- [What you will do]: Retype exactly the lines from the first one through the line with "random.seed(0), np.random.seed(0), noise.seed_set(1)", including both ends; skip any pictures.

- [Data extract]:
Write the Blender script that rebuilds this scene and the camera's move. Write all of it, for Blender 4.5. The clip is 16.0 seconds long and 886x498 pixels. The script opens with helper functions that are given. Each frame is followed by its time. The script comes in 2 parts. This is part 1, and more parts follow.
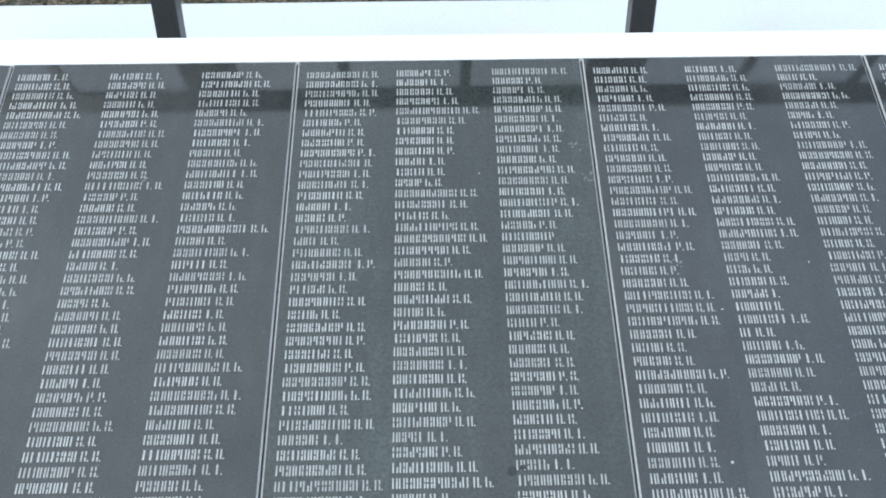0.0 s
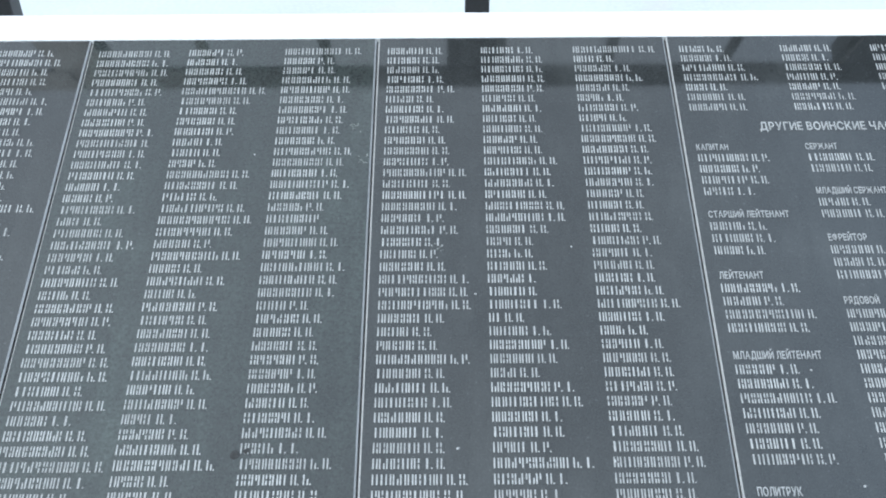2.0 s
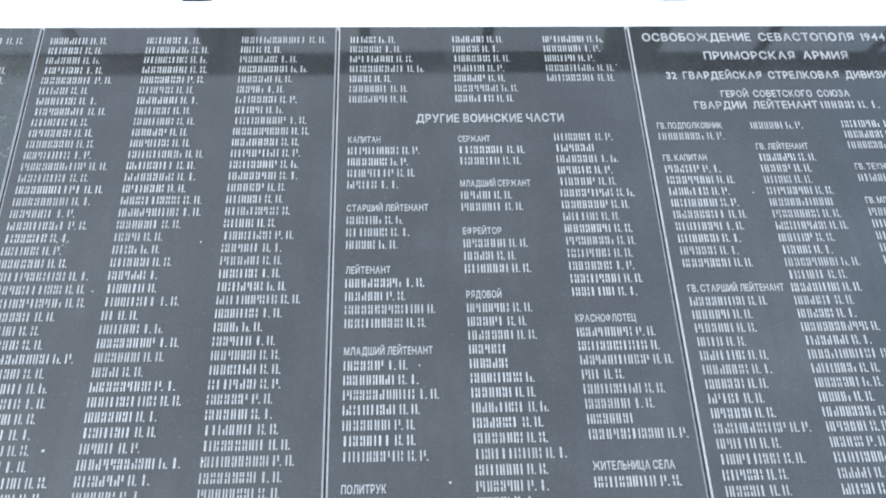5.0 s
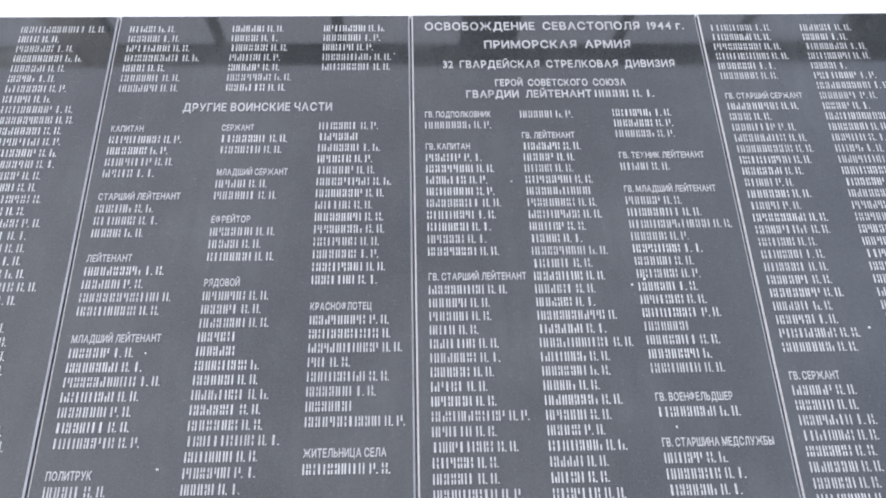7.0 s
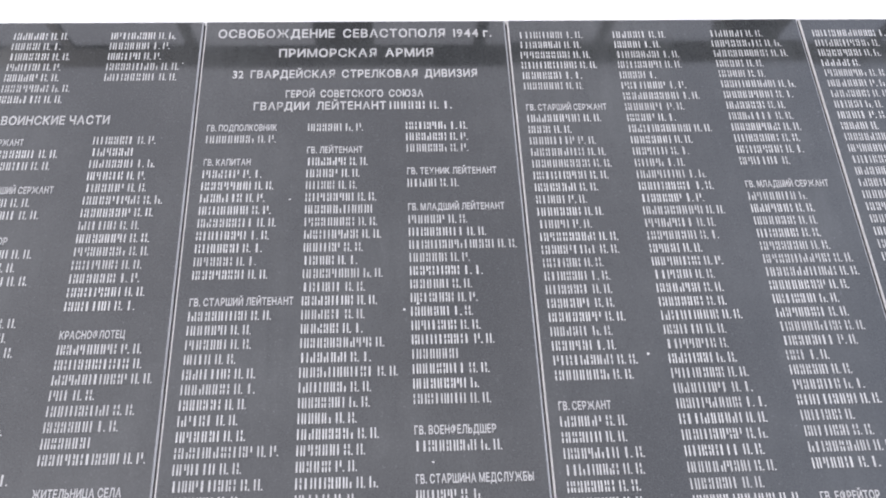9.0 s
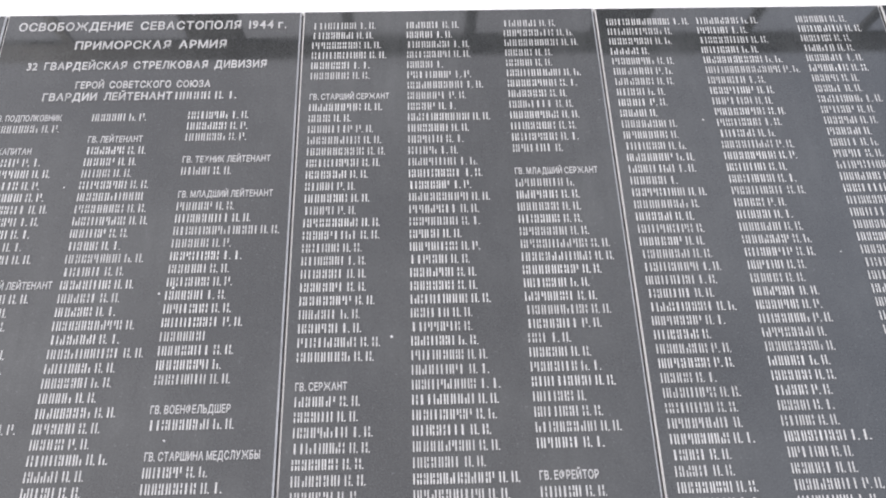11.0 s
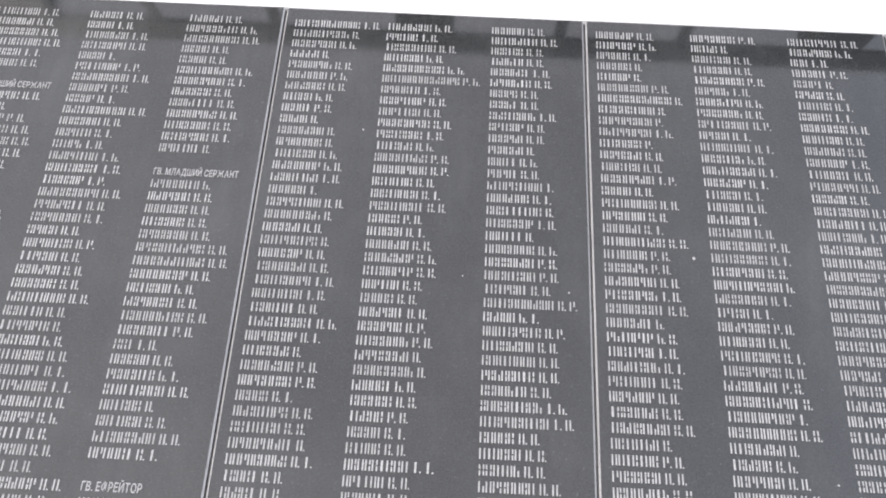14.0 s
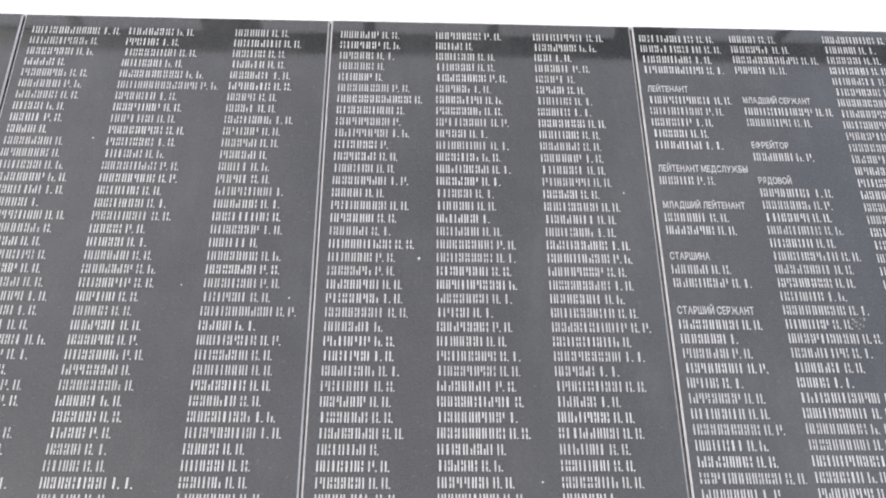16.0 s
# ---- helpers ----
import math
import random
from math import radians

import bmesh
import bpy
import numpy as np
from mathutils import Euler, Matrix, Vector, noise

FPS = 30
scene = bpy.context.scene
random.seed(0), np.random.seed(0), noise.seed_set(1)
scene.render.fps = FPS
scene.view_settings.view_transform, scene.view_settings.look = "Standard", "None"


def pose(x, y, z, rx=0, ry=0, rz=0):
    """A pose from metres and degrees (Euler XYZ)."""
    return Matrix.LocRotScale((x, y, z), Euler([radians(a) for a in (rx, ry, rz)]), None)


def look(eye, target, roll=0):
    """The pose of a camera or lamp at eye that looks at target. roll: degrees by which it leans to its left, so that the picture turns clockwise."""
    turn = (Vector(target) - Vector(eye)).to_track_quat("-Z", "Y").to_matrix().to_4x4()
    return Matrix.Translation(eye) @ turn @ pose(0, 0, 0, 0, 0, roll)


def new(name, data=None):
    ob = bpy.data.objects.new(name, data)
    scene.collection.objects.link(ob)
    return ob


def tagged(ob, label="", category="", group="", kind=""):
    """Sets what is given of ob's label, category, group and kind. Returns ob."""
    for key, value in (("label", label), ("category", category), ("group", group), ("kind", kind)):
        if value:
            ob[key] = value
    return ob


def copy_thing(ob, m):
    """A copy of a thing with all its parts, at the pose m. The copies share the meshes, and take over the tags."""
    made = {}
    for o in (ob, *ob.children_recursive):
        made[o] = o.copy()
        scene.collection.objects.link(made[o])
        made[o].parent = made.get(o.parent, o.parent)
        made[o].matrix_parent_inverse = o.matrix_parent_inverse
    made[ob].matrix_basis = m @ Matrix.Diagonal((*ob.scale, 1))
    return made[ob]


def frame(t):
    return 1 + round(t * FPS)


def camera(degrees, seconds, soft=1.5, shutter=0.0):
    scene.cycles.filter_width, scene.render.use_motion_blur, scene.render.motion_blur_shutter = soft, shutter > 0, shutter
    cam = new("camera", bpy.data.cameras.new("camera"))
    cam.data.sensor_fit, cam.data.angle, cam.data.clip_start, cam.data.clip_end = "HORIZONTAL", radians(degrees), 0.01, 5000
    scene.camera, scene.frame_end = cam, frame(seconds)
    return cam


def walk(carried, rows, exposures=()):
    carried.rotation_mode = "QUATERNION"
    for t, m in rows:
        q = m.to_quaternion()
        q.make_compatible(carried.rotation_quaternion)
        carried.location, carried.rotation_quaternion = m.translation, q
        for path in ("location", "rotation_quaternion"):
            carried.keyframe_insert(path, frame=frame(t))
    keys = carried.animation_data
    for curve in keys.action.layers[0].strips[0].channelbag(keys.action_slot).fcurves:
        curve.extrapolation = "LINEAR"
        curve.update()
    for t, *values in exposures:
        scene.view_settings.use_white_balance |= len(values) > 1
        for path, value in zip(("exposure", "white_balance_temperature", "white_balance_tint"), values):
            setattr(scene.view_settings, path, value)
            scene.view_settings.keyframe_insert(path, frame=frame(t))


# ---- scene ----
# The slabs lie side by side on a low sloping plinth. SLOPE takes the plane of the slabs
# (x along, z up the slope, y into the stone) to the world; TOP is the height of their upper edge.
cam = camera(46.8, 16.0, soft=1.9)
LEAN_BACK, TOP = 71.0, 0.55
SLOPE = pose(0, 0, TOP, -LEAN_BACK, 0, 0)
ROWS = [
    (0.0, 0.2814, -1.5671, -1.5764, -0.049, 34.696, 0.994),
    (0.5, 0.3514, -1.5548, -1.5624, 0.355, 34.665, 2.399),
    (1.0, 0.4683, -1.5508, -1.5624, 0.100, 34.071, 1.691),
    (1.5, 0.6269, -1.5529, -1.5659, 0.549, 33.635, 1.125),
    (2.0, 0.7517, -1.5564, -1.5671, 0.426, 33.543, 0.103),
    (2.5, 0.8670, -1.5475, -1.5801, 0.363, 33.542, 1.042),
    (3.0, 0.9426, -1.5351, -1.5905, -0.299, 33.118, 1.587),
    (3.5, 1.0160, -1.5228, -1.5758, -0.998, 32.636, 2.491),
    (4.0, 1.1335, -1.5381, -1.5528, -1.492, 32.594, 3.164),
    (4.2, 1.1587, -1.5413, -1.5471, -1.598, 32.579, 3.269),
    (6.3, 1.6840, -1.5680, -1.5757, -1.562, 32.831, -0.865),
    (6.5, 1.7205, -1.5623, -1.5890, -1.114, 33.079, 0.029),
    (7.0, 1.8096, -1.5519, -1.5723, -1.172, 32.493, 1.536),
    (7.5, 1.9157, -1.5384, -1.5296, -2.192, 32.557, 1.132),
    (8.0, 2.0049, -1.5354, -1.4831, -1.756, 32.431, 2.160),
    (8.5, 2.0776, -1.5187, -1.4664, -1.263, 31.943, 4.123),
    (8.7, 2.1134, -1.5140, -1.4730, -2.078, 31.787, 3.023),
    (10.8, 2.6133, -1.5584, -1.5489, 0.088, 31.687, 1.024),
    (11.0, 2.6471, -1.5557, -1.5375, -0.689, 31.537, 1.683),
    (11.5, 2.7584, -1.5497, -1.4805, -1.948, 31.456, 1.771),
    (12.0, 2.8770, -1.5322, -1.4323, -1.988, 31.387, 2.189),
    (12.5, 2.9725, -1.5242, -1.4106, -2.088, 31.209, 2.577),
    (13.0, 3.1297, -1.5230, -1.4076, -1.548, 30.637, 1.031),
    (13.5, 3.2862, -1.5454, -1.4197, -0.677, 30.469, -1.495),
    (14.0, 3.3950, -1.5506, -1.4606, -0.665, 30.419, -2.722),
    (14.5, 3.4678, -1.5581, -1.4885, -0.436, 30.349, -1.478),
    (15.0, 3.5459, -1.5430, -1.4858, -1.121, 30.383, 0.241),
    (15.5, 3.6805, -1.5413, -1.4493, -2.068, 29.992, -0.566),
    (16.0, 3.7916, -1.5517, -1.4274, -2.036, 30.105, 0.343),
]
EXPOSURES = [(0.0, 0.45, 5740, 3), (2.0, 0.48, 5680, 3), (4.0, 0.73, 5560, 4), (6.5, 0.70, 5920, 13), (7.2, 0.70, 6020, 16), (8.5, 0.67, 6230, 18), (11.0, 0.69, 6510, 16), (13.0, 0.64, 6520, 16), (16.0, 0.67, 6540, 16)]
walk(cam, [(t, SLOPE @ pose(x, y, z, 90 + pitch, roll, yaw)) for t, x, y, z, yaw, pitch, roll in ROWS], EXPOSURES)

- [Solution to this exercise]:
Write the Blender script that rebuilds this scene and the camera's move. Write all of it, for Blender 4.5. The clip is 16.0 seconds long and 886x498 pixels. The script opens with helper functions that are given. Each frame is followed by its time. The script comes in 2 parts. This is part 1, and more parts follow.
0.0 s
2.0 s
5.0 s
7.0 s
9.0 s
11.0 s
14.0 s
16.0 s
# ---- helpers ----
import math
import random
from math import radians

import bmesh
import bpy
import numpy as np
from mathutils import Euler, Matrix, Vector, noise

FPS = 30
scene = bpy.context.scene
random.seed(0), np.random.seed(0), noise.seed_set(1)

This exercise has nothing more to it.